Deswegen, liebe Männer, schaut einfach, dass ihr Frauen aufs Podium holt. Ja, es läuft manchmal dumm, wissen wir. Dann hat man wieder nur Männer auf dem Podium. Das liegt aber nicht daran, dass man keine Frauen hätte finden können, diese Ausrede gilt nicht. Ob man bei drei Referenten noch gnädig sein darf, darüber kann man sich streiten. Aber bei 17 Männern muss das doch irgendjemandem aufgefallen sein. Und bitte, bitte denkt nicht, dass es um eine Quote ginge. Darum geht es nicht. Es geht darum, die Bandbreite dessen, was man in den Blick nehmen kann, zu vergrößern. Es geht um Sorgfalt: Haben wir die besten, haben wir uns überall umgeschaut, um die besten zu finden? Darum geht es.

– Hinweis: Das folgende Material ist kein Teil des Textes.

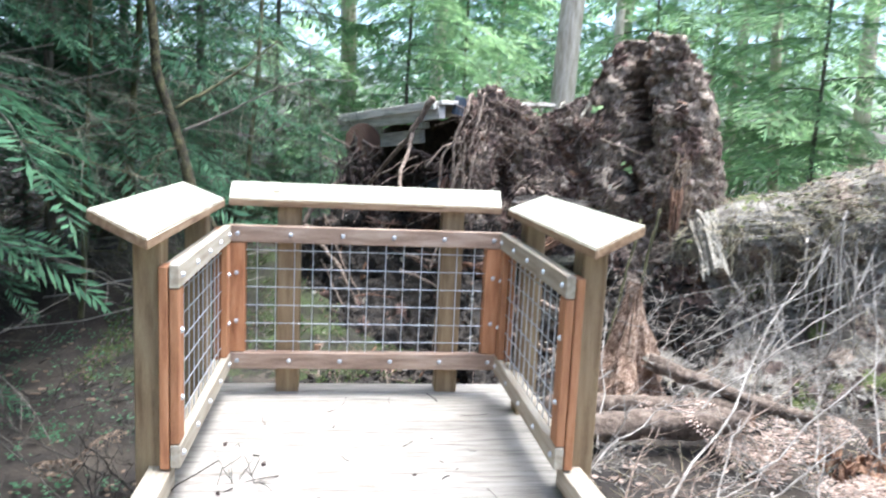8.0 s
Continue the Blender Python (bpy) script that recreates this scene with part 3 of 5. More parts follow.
def bent_root(parent, points, r0, r1, seed, mat=ROOT, name="root", side=0):
    """A root along a smooth line of places, with a few rootlets."""
    a, r = Acc(), np.random.default_rng(seed)
    t0, t = np.linspace(0, 1, len(points)), np.linspace(0, 1, 22)
    line = np.column_stack([np.interp(t, t0, [p[c] for p in points]) for c in range(3)])
    for _ in range(3):
        line[1:-1] = (line[:-2] + 2 * line[1:-1] + line[2:]) / 4
    line[1:-1] += r.normal(size=(20, 3)) * r0 * 0.18
    a.tube(line, r0, r1, 8, 0.12)
    for _ in range(side):
        k = r.integers(4, 20)
        d = (line[k] - line[k - 2]) / np.linalg.norm(line[k] - line[k - 2]) + r.normal(size=3) * 0.5
        a.tube(wander(line[k], line[k] + d * r.uniform(0.06, 0.2), 0.2, 6, int(r.integers(1e6))), r0 * 0.25, r0 * 0.08, 5)
    part(name, a, mat, parent, smooth=True)


# main exposed roots, from the open hollow to the split tower
bent_root(root_plate, [(0.64, 2.92, 1.80), (0.56, 3.0, 1.66), (0.46, 3.06, 1.46), (0.28, 3.35, 1.22), (0.10, 3.62, 0.95)], 0.034, 0.018, 1, side=1)
bent_root(root_plate, [(0.47, 3.04, 1.47), (0.44, 2.95, 1.30), (0.36, 2.72, 1.16), (0.33, 2.60, 1.05), (0.36, 2.52, 0.92), (0.385, 2.49, 0.84)], 0.022, 0.014, 2)
bent_root(root_plate, [(-0.10, 4.0, 1.05), (-0.20, 3.85, 0.95), (-0.38, 3.8, 0.80), (-0.50, 3.78, 0.62), (-0.55, 3.76, 0.49)], 0.030, 0.022, 3, side=1)
bent_root(root_plate, [(-0.55, 3.78, 0.49), (-0.40, 3.55, 0.36), (-0.15, 3.25, 0.12), (0.12, 2.95, -0.45)], 0.026, 0.012, 4, side=2)
# pale roots that spill over the top of the curtain and hang down its front
bent_root(root_plate, [(0.97, 2.72, 1.84), (0.92, 2.60, 1.80), (0.91, 2.53, 1.69), (0.80, 2.51, 1.49), (0.78, 2.51, 1.30), (0.81, 2.50, 1.09), (0.77, 2.50, 0.91)], 0.019, 0.009, 1201, side=4)
bent_root(root_plate, [(0.90, 2.62, 1.42), (0.71, 2.52, 1.38), (0.62, 2.50, 1.27), (0.55, 2.50, 1.18)], 0.013, 0.006, 1202, side=3)
bent_root(root_plate, [(0.86, 2.62, 1.45), (0.69, 2.52, 1.30), (0.68, 2.50, 0.99), (0.66, 2.50, 0.82)], 0.013, 0.006, 1203, side=3)
bent_root(root_plate, [(0.88, 2.60, 1.25), (0.82, 2.50, 1.15), (0.735, 2.45, 0.79), (0.68, 2.42, 0.55), (0.61, 2.38, 0.27)], 0.015, 0.009, 1204, side=3)
bent_root(root_plate, [(1.02, 2.72, 1.88), (1.05, 2.58, 1.80), (1.00, 2.54, 1.55), (1.02, 2.56, 1.30)], 0.012, 0.004, 1205, side=5)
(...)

Claudius Seidl hatte im Februar 2016 die Frage gestellt: „Wo sind eigentlich die echten Männer?“ Nach Köln und Sylvester sei gefragt worden, warum es denn keine Beschützer gegeben habe. Seidl zeigt, dass diese vermeintliche Lösung (der Beschützer) auch das reproduziert, was das Problem ist: die „archaische Männlichkeit“. Auf die will Seidl verzichten, und viele andere hoffentlich auch. Immerhin sei die Gegenwart, „in der Männlichkeit nichts Exklusives ist und nichts, was man mit dem Y-Chromosom geschenkt bekommt“, die beste Gegenwart, die Männer jemals hatten. Die Männer könnten sie sogar noch besser machen. Und sie müssen es nicht einmal alleine tun. Unser Tipp: Gleich anfangen.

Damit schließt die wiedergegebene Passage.